With a worshipful media wind pushing actor and former senator Fred Thompson toward the presidential race in June, Matthews lauded Thompson's "sex appeal" and "star quality." The hardballer was nearly rapturous as he said: "Can you smell the English Leather on this guy, the Aqua Velva, the sort of mature man`s shaving cream, or whatever, you know, after he shaved? Do you smell that sort of -- a little bit of cigar smoke? You know, whatever."

Four years earlier, when George Bush flew onto an aircraft carrier to celebrate "Mission Accomplished" in Iraq, Matthews had gushed at length about the president's looks and how Americans love "a guy who has a little swagger. We like having a hero as president.
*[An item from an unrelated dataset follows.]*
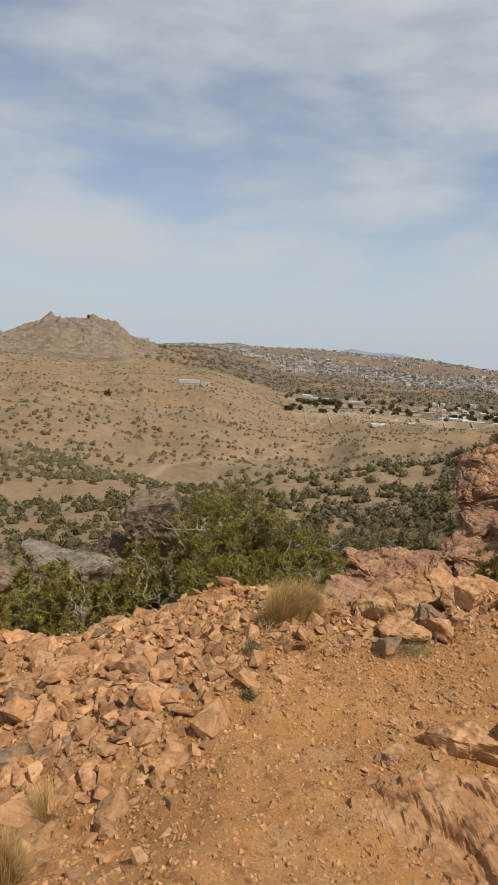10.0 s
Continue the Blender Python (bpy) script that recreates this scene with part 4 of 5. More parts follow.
def tuft(x, y, height, spread, blades, seed, material=None, label="dry yellow grass tuft", z=None, tilt=(0.0, 0.0)):
    rng = np.random.default_rng(seed)
    n = int(blades * 1.7)
    a, q = rng.uniform(0, 6.283, n), rng.random(n) ** 0.6
    base = np.stack([np.cos(a) * q * spread * 0.55, np.sin(a) * q * spread * 0.55, np.full(n, -0.03)], 1)
    out = np.stack([np.cos(a) * q * spread + rng.normal(0, 0.06, n) + tilt[0] * height, np.sin(a) * q * spread + rng.normal(0, 0.06, n) + tilt[1] * height, height * rng.uniform(0.35, 1.08, n) * (1.08 - 0.25 * q)], 1) * np.array([0.62, 0.62, 1.0])
    pick = rng.integers(0, 16, n)
    lean = rng.normal(0, 0.16, (16, 3))
    lean[:, 2] = rng.uniform(-0.38, 0.05, 16)
    out = out + lean[pick] * height
    tip = base + out
    mid = base + out * np.array([0.38, 0.38, 0.62])
    side = np.stack([-np.sin(a + rng.normal(0, 1, n)), np.cos(a + rng.normal(0, 1, n)), 0 * a], 1) * rng.uniform(0.0009, 0.0026, n)[:, None]
    v = np.stack([base - side, base + side, mid + side * 0.8, mid - side * 0.8, tip], 1).reshape(-1, 3)
    k = 5 * np.arange(n)[:, None]
    faces = np.concatenate([k + np.array([[0, 1, 2]]), k + np.array([[0, 2, 3]]), k + np.array([[3, 2, 4]])])
    ob = new("grass_tuft", fast_mesh("grass_tuft", v, faces, material or M_STRAW))
    ob.matrix_basis = pose(x, y, land_z(x, y) if z is None else z)
    return tagged(ob, label, "grass")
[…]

We're not like the Brits."

"AMERICANS DON'T WANT UNIVERSAL HEALTHCARE" AWARD -- Jeff Greenfield of CBS, et al.

Reflecting what became mainstream media's conventional wisdom in the wake of Michael Moore's "SiCKO" documentary, CBS correspondent Greenfield explained that the U.S. lacks a universal healthcare system not because of the powerful insurance lobby -- but because "Americans are just different." He quoted an academic who said Americans, unlike Canadians and Europeans, don't want government involvement in healthcare: "It's a cultural difference."

Actually, CBS's own poll of Americans had found 64 percent supporting the view that the federal government should "guarantee health insurance for all" -- with 60 percent approving of higher taxes to pay for it. A CNN poll found 64 percent American support for the idea that "government should provide a national health insurance program for all Americans, even if this would require higher taxes."

"3-H CLUB" PRIZE -- Too Many to Name

At the same time they're imposing their own fixations on candidates, elite political reporters like to pretend that they have absolutely no idea why the candidates are struggling to overcome those fixations. A Dec. 11 Washington Post article deadpanned: "[John] Edwards has faced challenges of his own, namely 'the three H's' -- his expensive haircut, his hedge fund work after the 2004 election, and his sprawling homestead."

Dozens of news reports in major outlets have deployed the "three H's" shorthand, many implying that Edwards -- unlike the wealthy candidates who never mention the poor -- is a hypocrite when he discusses poverty. In July, the Post's John Solomon devoted an entire investigative article to Edwards' pricey haircuts: "It is some kind of commentary on the state of American politics that as Edwards has campaigned," mused the reporter, "his hair seems to have attracted as much attention, as say, his position on healthcare." Gee, how did that happen?